For big projects you'd first spend time (and possibly money) trying to fix whatever is broken before updating Unity which would break more things.
- do you really need a game engine for making a 3D counter strike game?
- arent there libraries in c++ like raylib, jolt for physics etc?
- if you had to make a CS type game, what libraries do you think would be needed to get it done without touching unity, unreal, godot etc?
For 2D, yeah, making the engine yourself is fast and easy. Can go without a big engine.
Grab SDL or Qt (underrated; gets you a nice menu and HUD layer) for windowing/input, basic event loop, etc.
Write a renderer, e.g. on top of wgpu or bgfx depending on how much scaffolding you want to have to write yourself.
OpenAL Soft for audio.
Jolt or Bullet for physics.
A good scene/world model as the backbone, and ways to efficiently mutate and propagate state. You can pick up an ECS lib for this, or just go custom and hand-wring your data structures, mutation journals, caches, what have you. Your scene model feeds into (and interacts with) collision/physics, audio (listener/sound sources), your renderer for viz, etc..
For gameplay a nice approach is some fundamentals in native code (e.g. triggers and actions) and then a scripting bridge.
The problem is basically that doing a good job requires a substantial amount of experience on several levels of being a dev: Good architectural knowledge (incl. state of the art, historical examples, trade offs), lots of domain-specific techniques (rendering, stepping, etc.), solid systems engineering (good platform/shell abstraction, OS/platform integration bits, debugging/logging/tracing infra), being handg with algorithmic work, performance/optimization-minded work, and so on and so forth. It takes probably at least a solid decade before you can knock this out without tripping up or needing a lot of endurance.
Oh, and on top of all of that don't forget to design an actually fun game.
- I am assuming c++ would be one of the most recommended ways to start
- What is this bit about rendering? and good scene model / world model. Could you kindly elaborate on that a bit?
- For things that require the most amount of knowledge / effort in making a counter strike type game, what do you think would be the top 3 most effort oriented steps / milestones in doing so
It is however built in rust, not c++, don't know if that's a deal breaker?
- basically i am already not familiar with gamedev.
- on top of that i am not familiar with rust
- on top of that it is a new library meaning when I run into issues and I will run into all sorts of issues, I ll have to rely on a small bunch of maintainers with no mainstream support from stackoverflow or AI
- I made this mistake once in my life by choosing nuxt to build a website when I was new to web development instead of making a simple html css js website that I was familiar with
- Never again
There's just so much you don't know until you do, and there's a reason even all those "render engine" libraries have fallen kinda defunct (Ogre, Irlicht, etc). It's hard and distracts from the real goal.

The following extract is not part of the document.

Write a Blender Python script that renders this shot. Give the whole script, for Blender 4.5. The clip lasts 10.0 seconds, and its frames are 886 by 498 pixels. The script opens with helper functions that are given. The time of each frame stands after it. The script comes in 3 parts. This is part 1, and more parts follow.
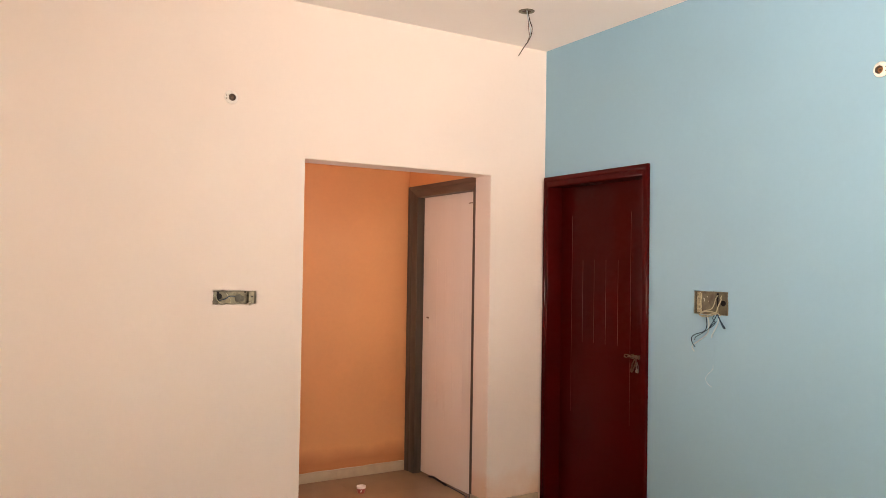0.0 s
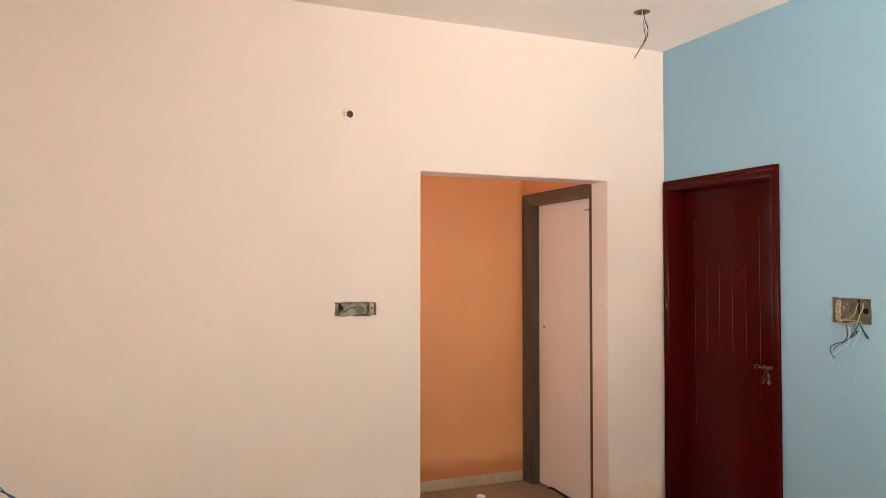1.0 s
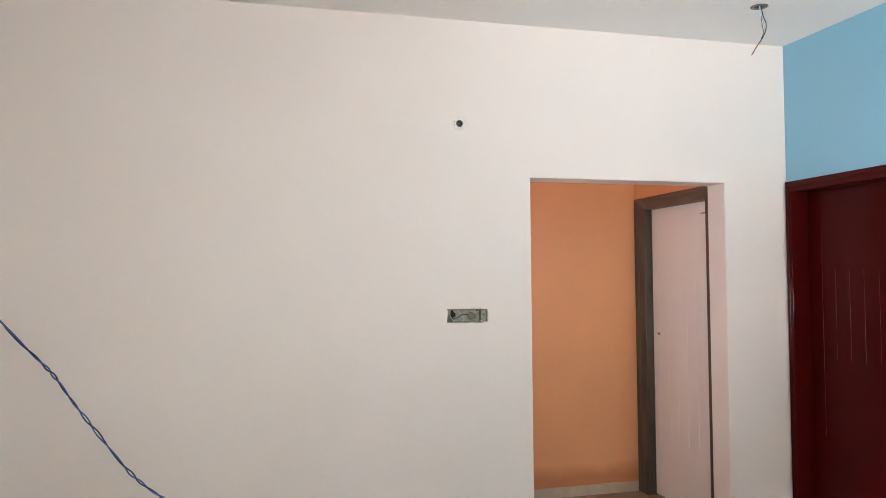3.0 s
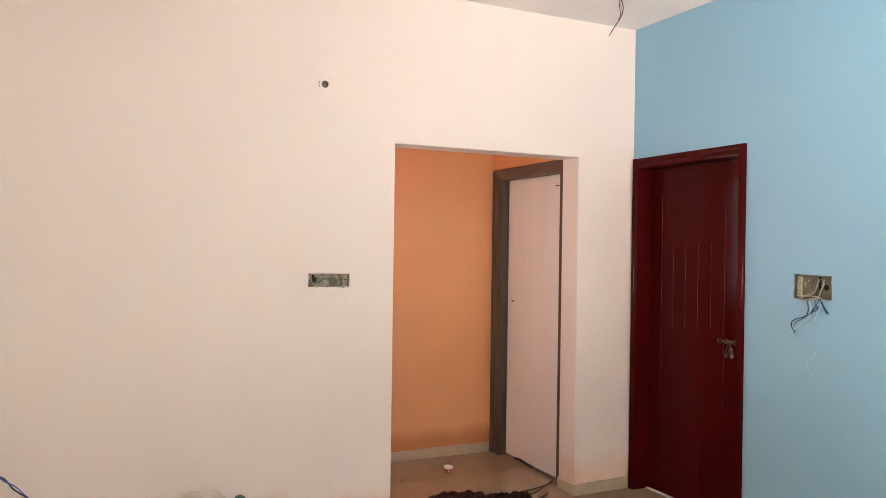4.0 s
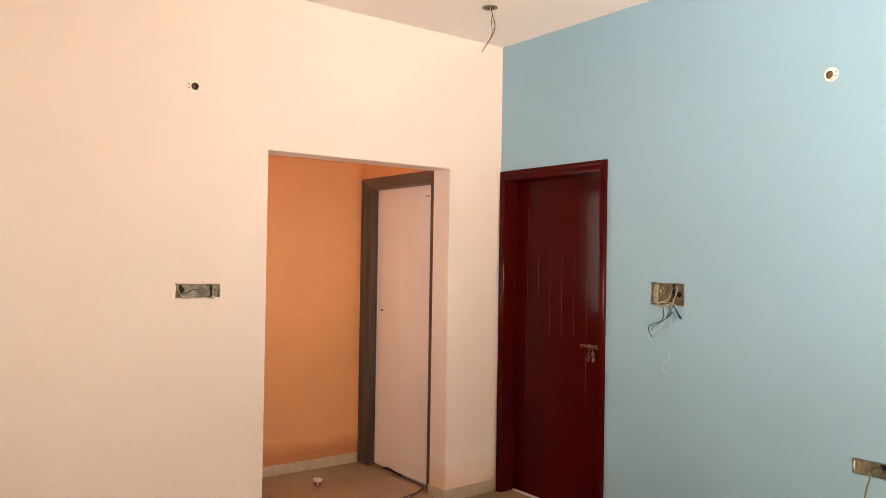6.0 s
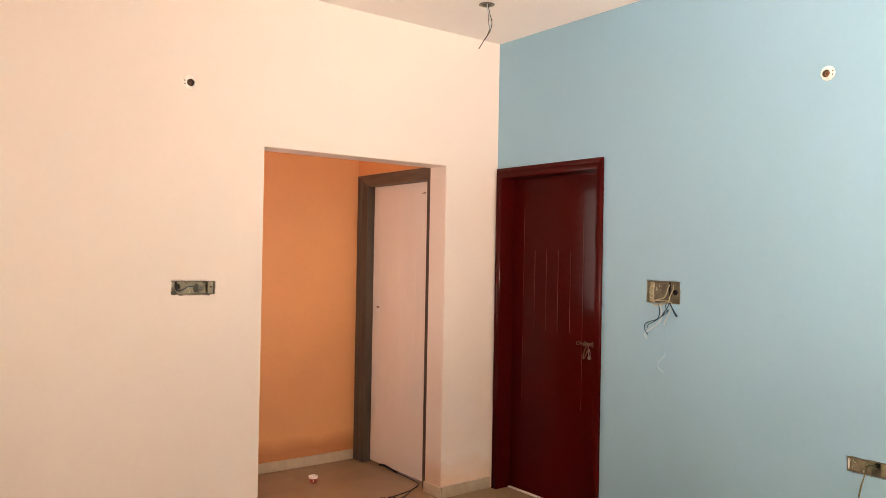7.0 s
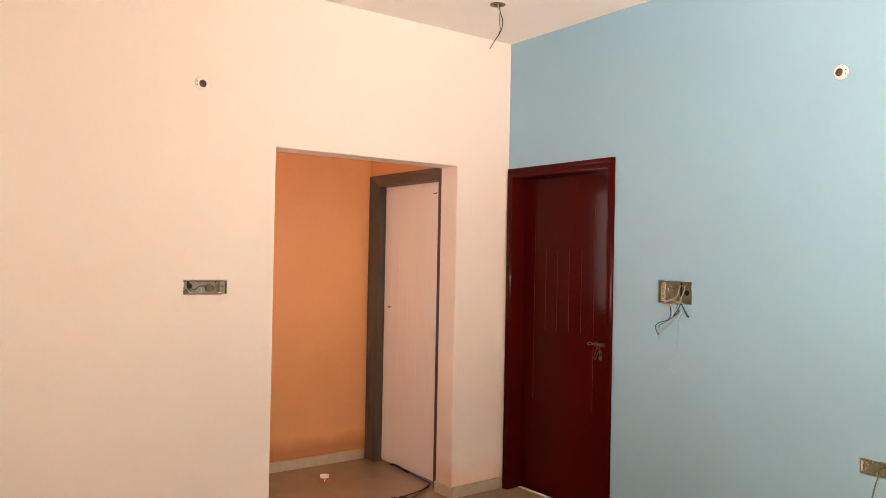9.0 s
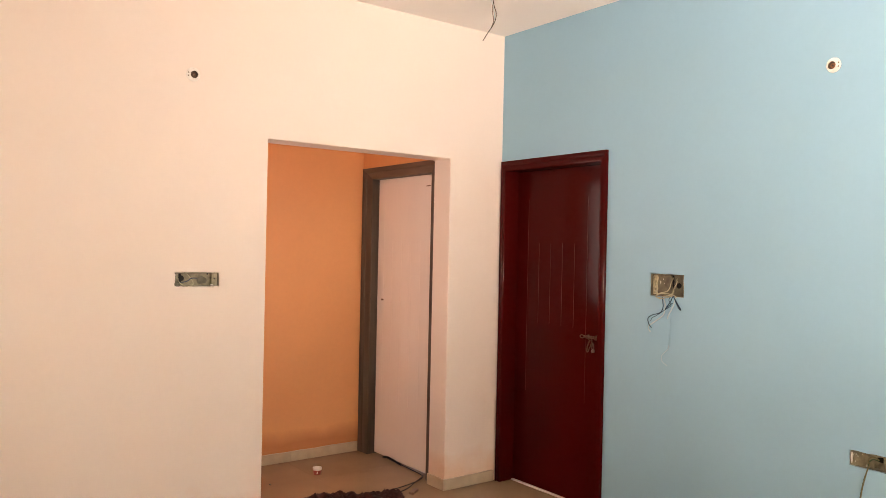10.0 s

Just grab an engine and get started on the game day 1 with a tool that can guarantee any game can be made with studio-quality tooling and compatibility.
It's the same reason you grab a date time library. It sure seems totally doable to "just handle times" right up until you try.
If making an engine was really that easy, studios wouldn't pay tens of millions to avoid doing it. Godot 3D would be solved by now.
- i was under the opinion that we may have enough libraries in c++ for just about everything from load assets to handling physics to handling graphics , networking, rendering etc
- isn't that the case given 20+ yrs of development on C++
Light theme might have a readability edge in daytime / well lit offices. But I'd bet most people using Unity are hobbyists doing it at home in their evening hours, when you want to dial down your blue light for the sake of sleep.
With high quality displays that have good contrast and backlight controls that go "really far down", I prefer light mode UIs nowadays.
But, only a few of my displays can dim enough to make it work in dark(er) rooms. CRTs were great at this, with the brightness control for the raster. LCDs generally aren't, though the fancy "FALD" backlight in my macbook pro does get dark enough to make light mode work well in dim spaces.
I suspect that changes in ambient lighting over time are what drive most people to max out their backlight and use dark mode. It generally works in all conditions.
So I use dark reader on web and get creative with apps that think dark mode is dumb.